How do we derive the opposition to current flow (AC signal) due to capacitance without using complex numbers? Is the capacitor's reactance a constant or an average? If I were to measure the instantaneous voltage across a capacitor and the instantaneous current through it, shouldn't I get its reactance (according to Ohm's Law)? Why do we get the reactance of the capacitor dividing the peak voltage by the peak current if they are always 90 degrees out of phase?
Xc (reactance) = 1/2 x pi x f x C IF the C is essentially lossless. R in series with C would give impedance Z = Root of the sum of the squares of Xc and R (vector sum) Xc is constant at given frequency f. I = V/Xc. Xc = Vrms/Irms and as Vrms is proportional Vpk and Irms is prop to Ipk. Xc = Vpk/Ipk
I don't know if you've noticed but you didn't answer any of my questions. However, thanks for reply anyway :)
You generally use differential equations first, and then simplify to complex number notation. What are your thoughts on this? A capacitor is a physical thing, with the physical dimensions (generally) not changing with applied voltage.... Can you show us the equation you are asking about?

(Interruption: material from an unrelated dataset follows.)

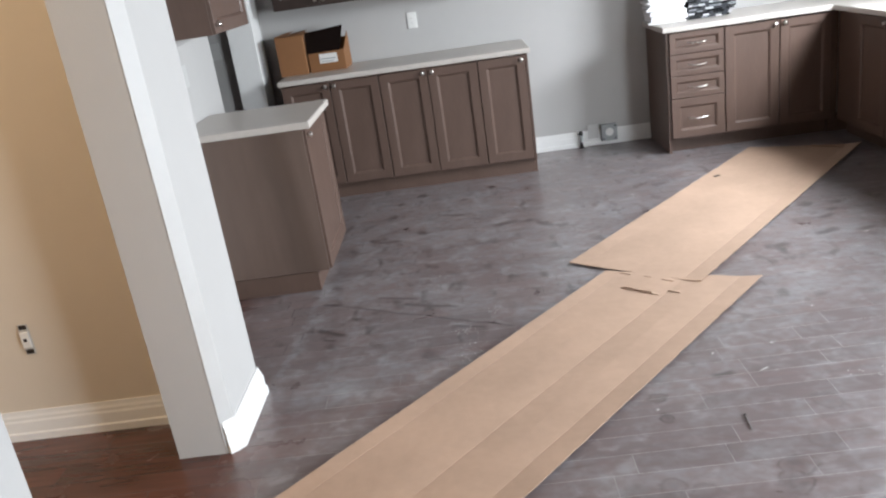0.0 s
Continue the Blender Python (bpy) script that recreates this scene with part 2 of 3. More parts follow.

I know that but I'm asking how to fully derive it without any use of complex numbers. I'm sorry, my question didn't make sense. What I mean is; does reactance changes over time? What do you mean? What I was asking in here was if the reactance value would be the same as measuring the instantaneous values (voltage and current) at a given time and find their ratio (Ohm's Law).
I believe the correct answer is no, not for LTI (linear, time-invariant)systems. It does change over frequency, though. Usually when you are referring to a reactance, you are referring to a specific test frequency. Not sure I understand the question, but I think the answer is no. The reactance is the imaginary component of the complex impedance, not the instantaneous magnitude of the impedance. http://en.wikipedia.org/wiki/Reactance_(electronics) .
I don't really know how to explain what I mean :S However, does Ohm's Law only work when both voltage and current are in phase? Imagine an AC circuit comprised of a resistor only. We both know that the voltage and current are both in phase. Now, if we want to know the R value we can just apply Ohm's Law at any given time. Obviously such value will also give you the circuit's opposition to current. If we now replace the resistor with a capacitor how can we manage to get the same current opposition as with the resistor?! Well, we just need to make X equal to R and we are done! Nonetheless, if we measure the instantaneous voltage (across it) and current (through it) at a given time and work out their ratio (Ohm's Law) we won't get the correct value of the opposition to current. Therefore Ohm's Law doesn't work with instantaneous values in AC circuits where there's a phase difference between the voltage and current. Lol... I think I've just answered my question although it seems a bit counter intuitive?!
Intantaneous voltage or current is a difficult concept in AC circuits as it suggests a frozen moment in time and DC values which wont exist with a capacitor. It is a circuit element with energy storage and you have to analyse it over one or more AC cycles. The current flow depends on frequency. It has to be analysed dynamically.
Ohm's law works when you treat V, Z and I as complex numbers. There are Real and Imaginary components to each, in general.
Fair enough, but could you tell me why do we get a capacitor's reactance working out the ratio between the Vp and Ip? Why the peak values if they are 90 degrees out of phase? If you apply Ohm's Law directly to instantaneous values and work out their ratio it will fail. Where does such ratio come from?